The $1.2 billion PATH project, being developed by Allegheny Energy and American Electric Power (AEP), is scheduled to begin operations in 2012 and will run from West Virginia to Maryland. The $850 million TrAIL project is being developed by Allegheny subsidiary Trans-Allegheny Interstate Line Co. It’s scheduled to begin operations in 2011 and will run from southwestern Pennsylvania to northern Virginia. Both are being developed to make it easier for PJM to move energy from west to east.
“Both of those projects will relieve congestion points in Pennsylvania, Maryland and West Virginia. But we didn’t feel they went far enough,” says Gausman. “They’ll relieve congestion points in those states, but in our analysis they’re not sufficient enough to bring energy to our service areas. MAPP will relieve congestion points further east. So yes, the three projects will complement each other.”
Like NU, Pepco conducted studies to examine the limitations to its existing transmission system and came up with proposed solutions. Gausman says the studies indicated that without significant improvements, the company’s transmission lines in the Delmarva Peninsula would be overloaded by 2013.
Load growth in the three Pepco territories, he says, surpasses that of surrounding territories. While the average load growth for utilities within PJM is currently 1.3 percent, Gausman says the average for Pepco, Delmarva and Atlantic City is 1.5 to 2.5 percent. Atlantic City, he adds, could see up to 5 percent growth in the coming years due to new development.
The MAPP project is still undergoing public reviews. If all goes as planned, the build-out will be completed in four stages over four years from 2011 to 2014.
As an independent for-profit electric transmission company, ITC has been investing in upgrades as well. Since 2003, ITC has invested roughly $1 billion in infrastructure improvements. About $900 million went to upgrades in Michigan, with the other $100 million put toward the company’s operations in Iowa.
“The system, by and large, is old,” says ITC Holdings CEO Joseph L. Welch. “The average age of transmission circuit breakers and power lines is more than 25 years.”
In 2003, the new company analyzed some 2,500 miles of overhead and underground transmission facilities in southeastern Michigan. The project involved collecting and analyzing data on everything from substations and transformers, to circuit breakers and SCADA systems. The analyses were used to determine when and how to upgrade various parts of the system.
“In Michigan, our focus was to look at those areas that needed major upgrades to improve reliability. The problem is the areas that need the most work usually can’t sustain a prolonged shutdown. The load is critical and there are no other feeds coming in,” Welch says.
As a result, upgrades in Michigan’s heavily industrialized areas sometimes required preliminary meetings with local manufacturers to execute improvement projects around their work schedules. ITC’s people would work on nights and weekends or, if feasible, try to take advantage of a manufacturer’s vacation shutdown.
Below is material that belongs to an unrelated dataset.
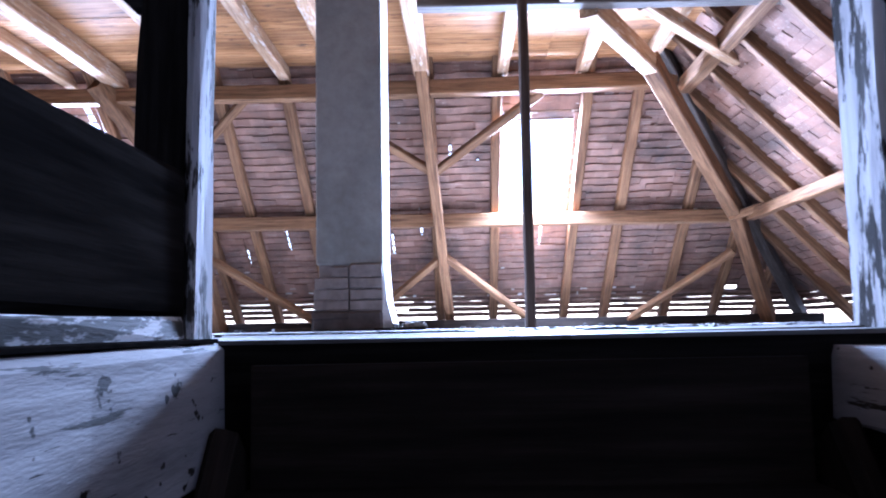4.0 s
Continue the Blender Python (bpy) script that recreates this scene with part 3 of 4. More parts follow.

“Say, for example, we need to change out a circuit breaker. We might install the new wiring first and perform the actual change out later,” Welch explains. “In a perfect world, we would finish that project in several days. But in most cases, it takes us several weeks. With other infrastructure upgrades, such as a new highway, inconveniencing the customer is acceptable. But in our industry, businesses can’t afford a prolonged shut down. So you have to do your upgrades in small bites.”
Like Pepco and NU, ITC also has a major infrastructure project in the works, in this case a proposed $2.6 billion project with AEP. The plan is to extend an existing 765-kV transmission system in the southwest corner of Michigan east across Michigan and then south where it eventually would connect to an existing 765-kV line in Ohio.
Welch says the proposed network would free up capacity on the existing 345-kV system in Michigan’s Lower Peninsula and add as much as 5,000 MW of additional transmission capacity throughout the region.
As a result, ITC and AEP are looking into the feasibility of forming a joint venture to develop the project, which is currently under review by PJM and the Midwest ISO. If the project moves forward, it will be conducted in three phases and take approximately eight years to complete.
“We believe that line would decrease active power losses during peak conditions by 250 MW, which is equivalent to a small power plant. It’s the ultimate green-power solution,” Welch says. “We’d reduce our carbon footprint with no required lifestyle change.”
Greening the Grid
In addition to improving system efficiency, enhancing bulk-power delivery will make it easier to move power generated within the country’s central wind corridors to Eastern and Western load centers. But for the much-touted smart grid, the benefits are a bit more difficult to quantify, at least at this juncture.
“We are staying on top of it, but right now we’re more focused on solving our grid-reliability problems,” Aylsworth says. “We need these upgrades now. We can’t wait for the smart grid to evolve.”
But that doesn’t mean NU isn’t making new, smarter technologies part of its build-out. The replacement cables NU installed under Long Island Sound in 2006 are dielectric cables, which are more environmentally friendly, as well as more efficient and reliable, than the old liquid filled cables.
New gas insulated substations (GIS), an important part of the southern Connecticut projects, were chosen to improve reliability and reduce the substation footprint. Flexible AC Transmission Systems (FACTS) devices like static compensators were installed to improve voltage regulation and resolve voltage transients and power flow issues.
“Interest in GIS technology is increasing, especially in urban areas where real estate is at a premium. And I would say our U.S. FACTS orders have increased roughly 50 percent in the last two years,” says Gross of ABB. “These devices are in high demand because they compensate for the reactive power on the grid, which relieves congestion and lets you move more energy over it.”
As for smart-grid initiatives, Gross says the transmission-system improvements currently underway will play a key role in developing a self-healing grid.
“As an industry, we have sophisticated SCADA systems, FACTS and other devices needed to create a self-healing grid. But additional line or cable capacity is what’s required,” he says. “A SCADA system can detect a problem on one line and automatically switch power to another. But you need that other line.”